In the UK, Vision Zero has been adopted in several local authority areas, including regions neighbouring Greater Manchester like West Yorkshire, South Yorkshire, Lancashire and the Liverpool City Region.
By taking decisive action in Greater Manchester, around 3,800 unnecessary deaths and life-changing injuries could be prevented by 2040.
Dame Sarah Storey, Active Travel Commissioner for Greater Manchester, said: “I recommended the region work towards adopting Vision Zero because any death or serious injury on our roads is one too many. I’m pleased to see the progress that has gone into the draft that was adopted today which shows clear intention to work towards ending all road casualties by 2040.
“Every death or life-changing injury, has an immeasurable cost to family, friends and the community, and the cost of responding to and dealing with all casualty and injury collisions in Greater Manchester is estimated at £472m.
‘’Inaction is not an option we can live with, so I’m pleased that the GMCA has today reinforced that getting this right will require a collective effort and commitment from everyone, and I will support the continued development of this over the coming months before the official launch is possible.’’
Kate Green, deputy mayor for police, crime, fire and criminal justice, said: “We all have a role to play in achieving our ambition of Vision Zero and ensuring that all our communities are safe – and, importantly, that they feel safe.

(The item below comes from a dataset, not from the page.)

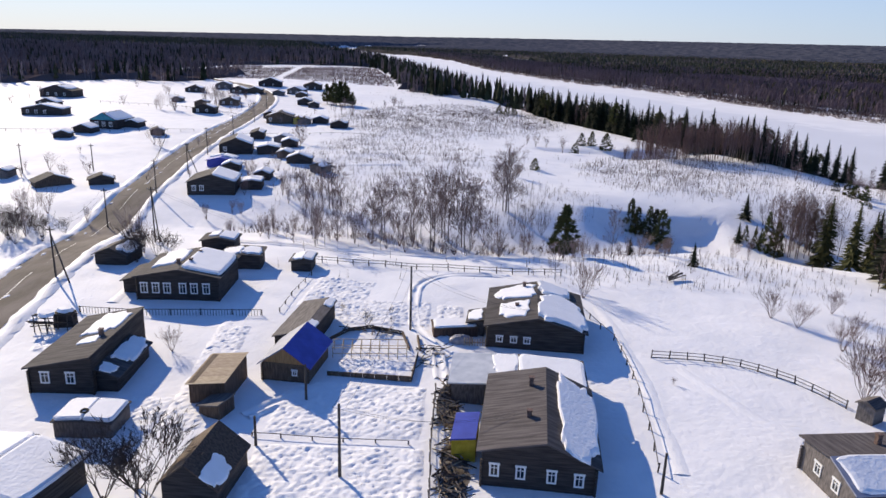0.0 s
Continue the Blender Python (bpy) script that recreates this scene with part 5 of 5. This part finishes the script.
center = smooth_line(ROADLINE, 2.0)
stuff("road", *ribbon(center, [(u, 0.12 + 0.05 * (1 - (u / 3.4) ** 2)) for u in (-3.4, -2, -0.7, 0.7, 2, 3.4)]), [ROAD], "brown gritty road cleared of snow with wheel tracks", "road", kind="structure")
for u in (-4.3, 4.3):
    V, F = ribbon(center, [(u - 1.1, -0.05), (u - 0.6, 0.25), (u, 0.42), (u + 0.6, 0.25), (u + 1.1, -0.05)], 0.35, 3)
    stuff("snow_bank", V, F, [SNOW_ROOF], "lumpy bank of cleared snow along the road", "snow bank", smooth=True, kind="structure")
drng = random.Random(17)
line_v, line_f = ribbon(center, [(-0.40, 0.178), (-0.32, 0.178)])
stuff("road_line", line_v, line_f[[k for k in range(len(line_f)) if k % 9 < 6]], [WHITE], "worn white line along the road", "road line", kind="structure")
lumps = Geo()
for p in center[:180]:
    if drng.random() < 0.35:
        a = drng.uniform(0, 6.28)
        q = p + Vector((drng.choice((-2.9, -2.2, 0.1)) + drng.uniform(-0.3, 0.3), 0, 0))
        z = float(gz(q.x, q.y)) + 0.13
        ring = [(q.x + math.cos(b) * drng.uniform(0.15, 0.4), q.y + math.sin(b) * drng.uniform(0.4, 1.3), z) for b in (0, 1.05, 2.1, 3.14, 4.2, 5.2)]
        lumps.hull(ring, [(q.x + (a - q.x) * 0.6, q.y + (b - q.y) * 0.6, z + 0.1) for a, b, c in ring])
stuff("road_snow", lumps.v, lumps.f, [SNOW_ROOF], "scattered lumps of snow along the road's edge", "snow")


# power poles with wires
def pole(x, y, high, strut=0.0, arm=True):
    z = float(gz(x, y))
    root = thing("power_pole", "wooden power pole " + ("with a slanting strut and insulators" if strut else "with a short crossarm"), "power pole", pose(x, y, z, 0, 0, 0), "power poles along the road")
    part("pole", Geo().tube((0, 0, -0.5), (0, 0, high), 0.14, 0.10, 8), POLE, root)
    if strut:
        part("strut", Geo().tube((strut, -strut * 0.5, -0.4), (0.05, 0, high - 1.2), 0.12, 0.09, 7), POLE, root)
    if arm:
        bar = part("crossarm", Geo().box(-0.6, 0.6, -0.06, 0.06, high - 0.5, high - 0.38), POLE, root)
        for u in (-0.5, 0.5):
            part("insulator", Geo().tube((u, 0, high - 0.38), (u, 0, high - 0.2), 0.05, 0.035, 6), WHITE, bar)
    return Vector((x, y, z + high - 0.3))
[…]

“It’s not ok that people from our most deprived communities are more likely to be killed or seriously injured on our roads, nor that younger and older people are more likely to be killed or seriously injured as vulnerable road users.
“Working towards Vision Zero will help us to avoid spending resources as a system on responding to these challenges – resources that can be better spent on preventing crime and investing in local priorities in our communities.”
Superintendent Gareth Parkin from GMP’s Specialist Operations said: “Greater Manchester Police is reaffirming its commitment to the Vision Zero initiative. The initiative underlines our shared belief that no loss of life on our roads is acceptable, we have seen over the last year some truly horrific cases that have sadly led to the untimely death of innocent people across Greater Manchester.
“We have done some fantastic proactive work to rid our roads of drink and drug drivers, as well as any other problem drivers that we identified, especially over the Christmas and New Year period with Operation Limit.
“Working with the other authorities across Greater Manchester, we can forge a future where everyone who uses our roads can do in complete confidence that there is a sense of security.
“Let’s work together toward our vision of zero fatalities and life-changing injuries on our roads.”